[start]

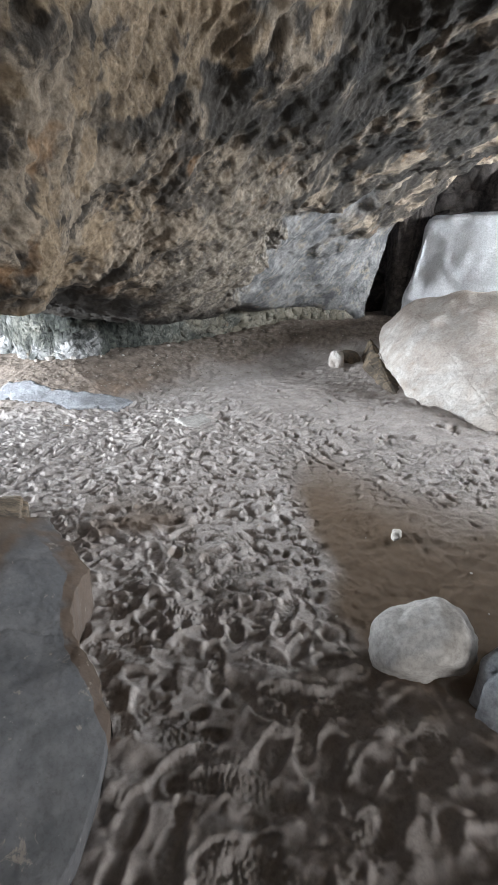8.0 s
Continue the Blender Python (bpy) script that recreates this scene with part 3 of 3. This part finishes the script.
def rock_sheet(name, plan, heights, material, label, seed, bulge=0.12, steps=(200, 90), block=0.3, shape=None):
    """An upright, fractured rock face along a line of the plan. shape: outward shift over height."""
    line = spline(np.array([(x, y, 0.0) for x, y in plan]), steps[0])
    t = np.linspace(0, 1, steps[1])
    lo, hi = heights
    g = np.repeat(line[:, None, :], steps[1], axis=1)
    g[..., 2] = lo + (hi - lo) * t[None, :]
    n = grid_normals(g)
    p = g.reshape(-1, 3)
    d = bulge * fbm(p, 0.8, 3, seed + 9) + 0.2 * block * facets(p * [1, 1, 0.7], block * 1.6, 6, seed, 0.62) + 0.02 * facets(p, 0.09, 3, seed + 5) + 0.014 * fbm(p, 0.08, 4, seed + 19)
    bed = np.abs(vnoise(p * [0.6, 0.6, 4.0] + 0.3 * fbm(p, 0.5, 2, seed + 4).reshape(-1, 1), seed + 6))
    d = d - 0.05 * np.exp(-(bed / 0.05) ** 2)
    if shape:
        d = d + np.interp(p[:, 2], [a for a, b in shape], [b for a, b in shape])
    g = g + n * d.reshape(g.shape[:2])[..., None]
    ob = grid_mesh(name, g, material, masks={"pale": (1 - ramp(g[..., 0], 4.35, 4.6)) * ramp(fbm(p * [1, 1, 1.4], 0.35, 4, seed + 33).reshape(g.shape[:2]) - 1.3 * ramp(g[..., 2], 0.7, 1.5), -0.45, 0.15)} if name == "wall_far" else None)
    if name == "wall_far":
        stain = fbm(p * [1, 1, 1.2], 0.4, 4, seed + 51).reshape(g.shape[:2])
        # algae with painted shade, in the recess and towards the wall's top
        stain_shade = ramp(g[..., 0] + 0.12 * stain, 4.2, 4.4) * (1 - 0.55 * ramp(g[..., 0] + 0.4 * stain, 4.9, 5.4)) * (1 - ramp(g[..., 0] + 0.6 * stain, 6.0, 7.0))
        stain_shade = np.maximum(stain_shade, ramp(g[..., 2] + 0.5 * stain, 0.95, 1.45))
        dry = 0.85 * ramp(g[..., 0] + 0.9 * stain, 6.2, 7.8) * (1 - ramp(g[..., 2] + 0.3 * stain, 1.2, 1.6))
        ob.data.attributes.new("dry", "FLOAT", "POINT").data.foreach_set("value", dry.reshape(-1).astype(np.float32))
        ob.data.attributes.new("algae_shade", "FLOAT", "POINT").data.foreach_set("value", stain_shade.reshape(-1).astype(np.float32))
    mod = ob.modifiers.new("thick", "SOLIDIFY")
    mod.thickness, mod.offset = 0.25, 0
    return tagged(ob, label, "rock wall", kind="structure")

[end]
[start]

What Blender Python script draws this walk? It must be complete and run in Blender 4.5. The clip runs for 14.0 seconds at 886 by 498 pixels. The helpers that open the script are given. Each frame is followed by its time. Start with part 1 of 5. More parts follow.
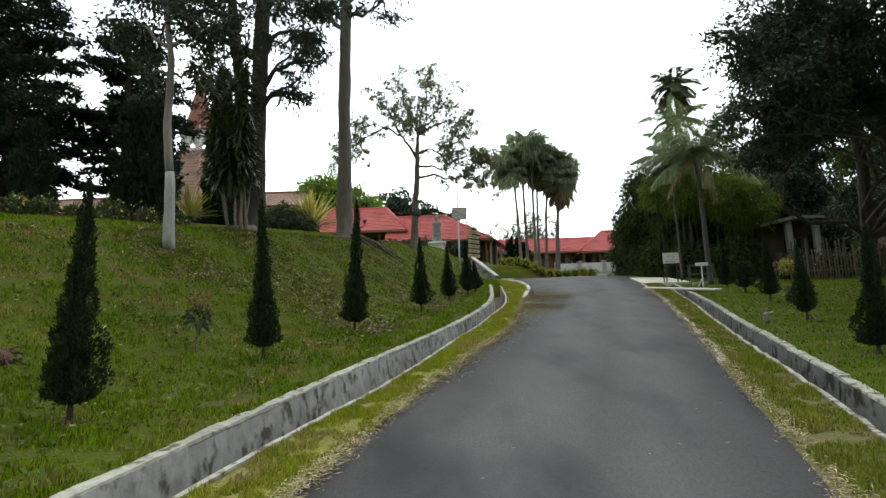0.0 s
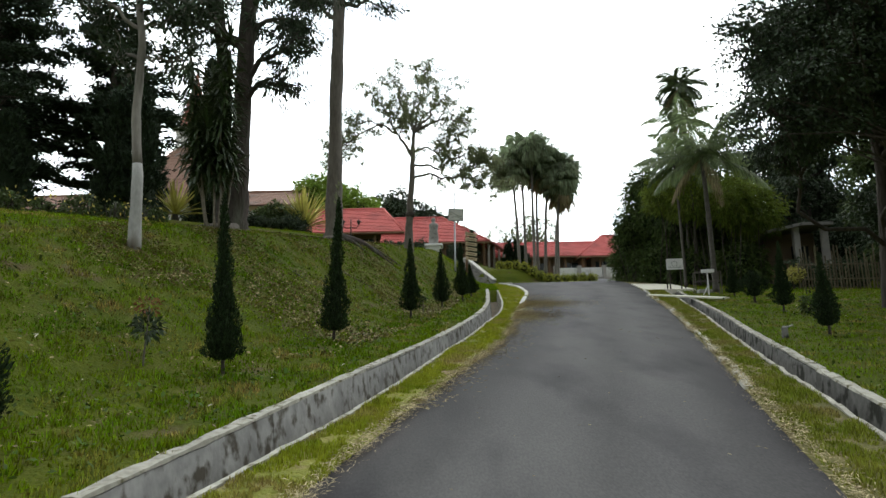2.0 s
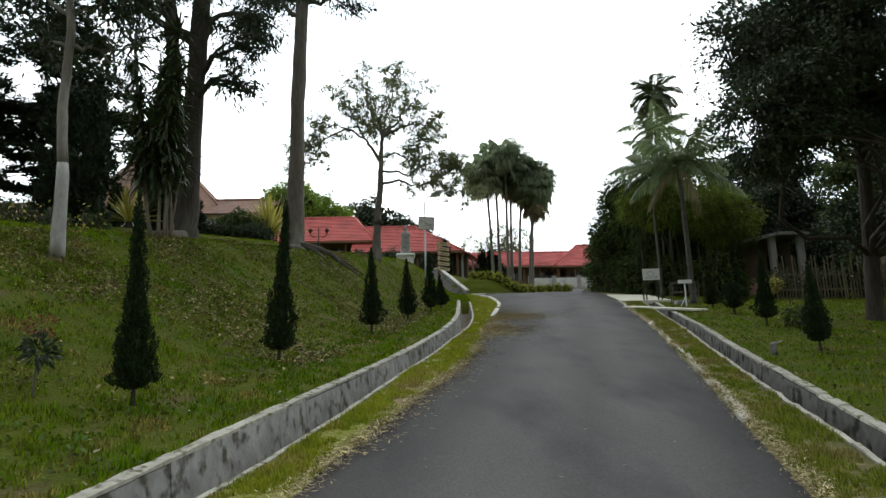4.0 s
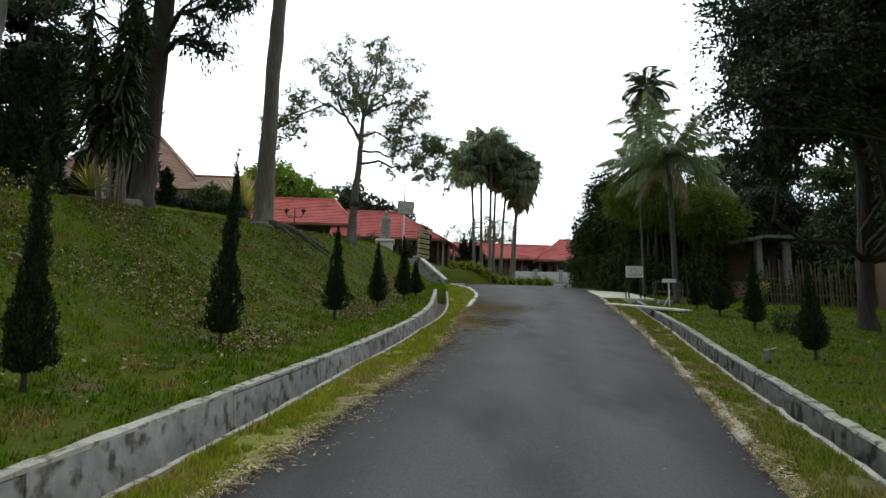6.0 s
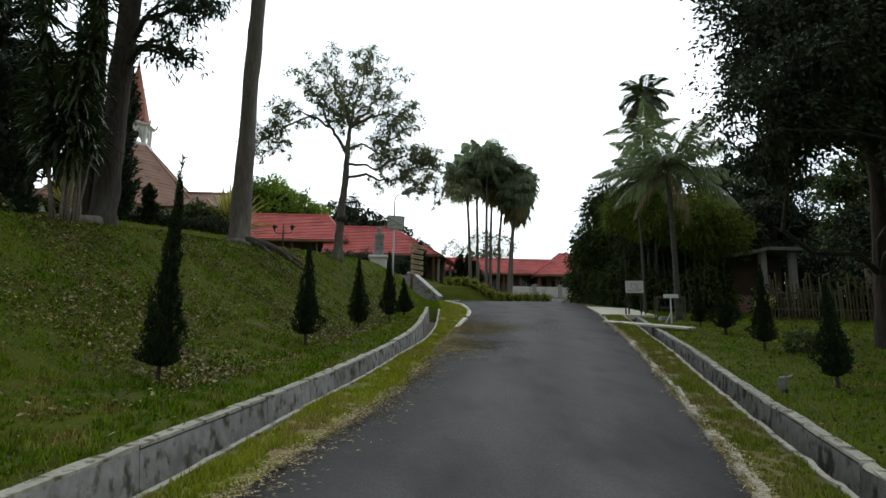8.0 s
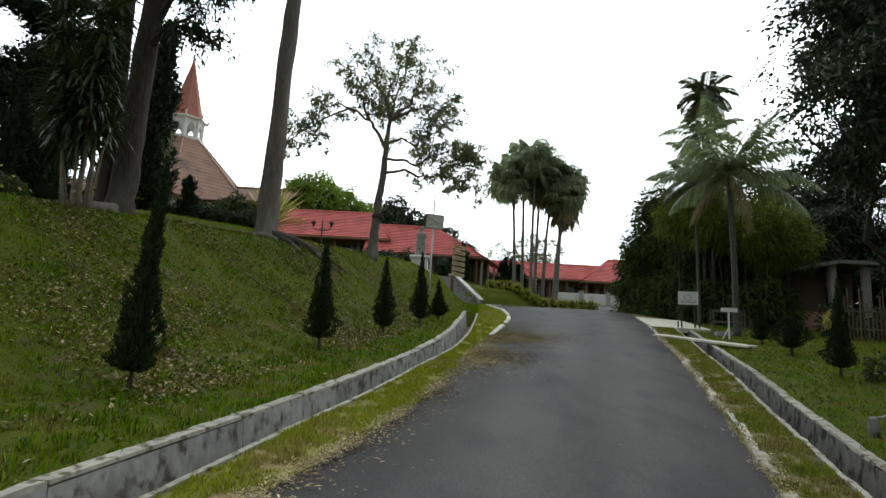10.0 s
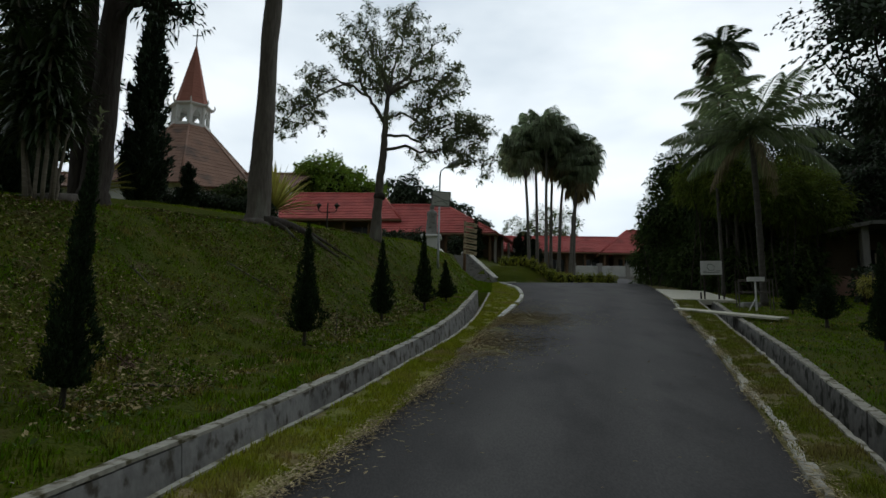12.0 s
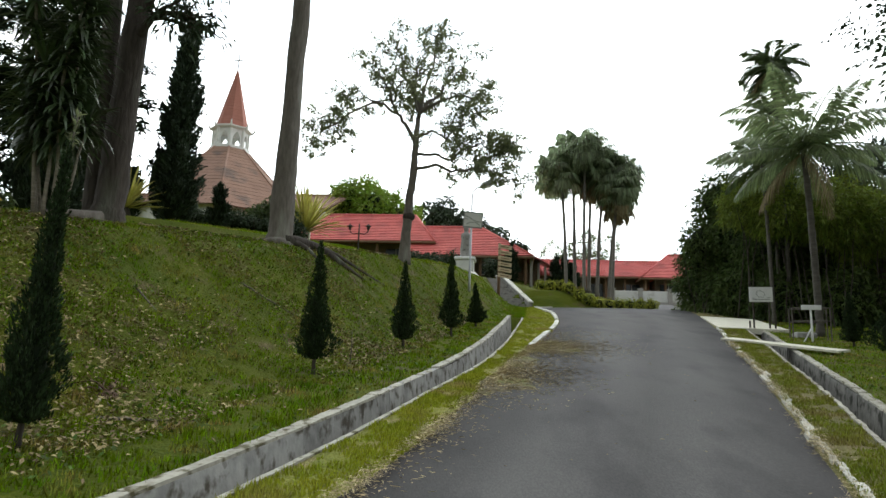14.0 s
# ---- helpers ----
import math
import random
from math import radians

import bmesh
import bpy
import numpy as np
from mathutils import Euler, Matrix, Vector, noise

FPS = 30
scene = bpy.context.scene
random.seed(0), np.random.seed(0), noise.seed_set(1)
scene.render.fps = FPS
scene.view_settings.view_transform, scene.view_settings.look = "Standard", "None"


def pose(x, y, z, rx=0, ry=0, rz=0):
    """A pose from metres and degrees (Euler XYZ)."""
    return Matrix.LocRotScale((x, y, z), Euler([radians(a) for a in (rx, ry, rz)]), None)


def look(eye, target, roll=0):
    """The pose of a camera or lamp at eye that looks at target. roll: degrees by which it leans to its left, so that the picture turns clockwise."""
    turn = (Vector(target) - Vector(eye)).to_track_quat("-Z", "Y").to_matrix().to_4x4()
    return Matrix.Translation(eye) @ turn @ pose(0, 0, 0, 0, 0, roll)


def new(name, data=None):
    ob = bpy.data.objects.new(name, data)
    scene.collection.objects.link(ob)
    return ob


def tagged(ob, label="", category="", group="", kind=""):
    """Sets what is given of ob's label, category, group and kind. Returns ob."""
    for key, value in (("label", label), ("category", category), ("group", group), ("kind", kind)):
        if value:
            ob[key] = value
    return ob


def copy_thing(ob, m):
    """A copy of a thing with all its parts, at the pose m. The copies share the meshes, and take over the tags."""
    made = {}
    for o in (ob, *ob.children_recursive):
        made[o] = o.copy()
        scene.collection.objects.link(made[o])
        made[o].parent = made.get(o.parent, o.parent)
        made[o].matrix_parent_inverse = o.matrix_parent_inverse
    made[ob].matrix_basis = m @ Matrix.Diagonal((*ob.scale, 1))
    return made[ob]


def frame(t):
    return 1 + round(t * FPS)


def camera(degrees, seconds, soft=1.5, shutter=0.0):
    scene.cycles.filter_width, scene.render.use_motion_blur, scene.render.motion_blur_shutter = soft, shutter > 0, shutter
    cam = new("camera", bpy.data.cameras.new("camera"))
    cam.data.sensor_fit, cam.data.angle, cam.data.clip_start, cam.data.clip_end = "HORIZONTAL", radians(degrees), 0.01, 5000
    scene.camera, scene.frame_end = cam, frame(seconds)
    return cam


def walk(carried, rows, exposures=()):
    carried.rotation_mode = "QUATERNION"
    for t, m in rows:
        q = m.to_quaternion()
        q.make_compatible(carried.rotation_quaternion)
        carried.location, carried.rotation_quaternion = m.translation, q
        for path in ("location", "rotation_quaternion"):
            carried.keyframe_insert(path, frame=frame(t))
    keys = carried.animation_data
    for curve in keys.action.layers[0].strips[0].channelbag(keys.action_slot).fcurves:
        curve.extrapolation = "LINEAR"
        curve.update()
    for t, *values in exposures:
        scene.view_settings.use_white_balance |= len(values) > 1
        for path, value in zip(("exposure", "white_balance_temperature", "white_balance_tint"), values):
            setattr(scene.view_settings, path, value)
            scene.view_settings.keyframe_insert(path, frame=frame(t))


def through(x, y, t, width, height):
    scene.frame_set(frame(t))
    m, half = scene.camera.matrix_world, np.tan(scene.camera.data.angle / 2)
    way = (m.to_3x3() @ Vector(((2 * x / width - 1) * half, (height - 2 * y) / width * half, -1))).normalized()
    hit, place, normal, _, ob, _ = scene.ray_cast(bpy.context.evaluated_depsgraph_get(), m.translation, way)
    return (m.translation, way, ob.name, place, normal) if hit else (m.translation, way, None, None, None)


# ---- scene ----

[end]

◆ WRITTEN PROBLEM ◆
Using the entries above, repeat only the lines from the one containing "scene.collection.objects.link(made[o])" through the one containing "radians(degrees), 0.01, 5000", end lines included.

◆ SOLUTION ◆
        scene.collection.objects.link(made[o])
        made[o].parent = made.get(o.parent, o.parent)
        made[o].matrix_parent_inverse = o.matrix_parent_inverse
    made[ob].matrix_basis = m @ Matrix.Diagonal((*ob.scale, 1))
    return made[ob]


def frame(t):
    return 1 + round(t * FPS)


def camera(degrees, seconds, soft=1.5, shutter=0.0):
    scene.cycles.filter_width, scene.render.use_motion_blur, scene.render.motion_blur_shutter = soft, shutter > 0, shutter
    cam = new("camera", bpy.data.cameras.new("camera"))
    cam.data.sensor_fit, cam.data.angle, cam.data.clip_start, cam.data.clip_end = "HORIZONTAL", radians(degrees), 0.01, 5000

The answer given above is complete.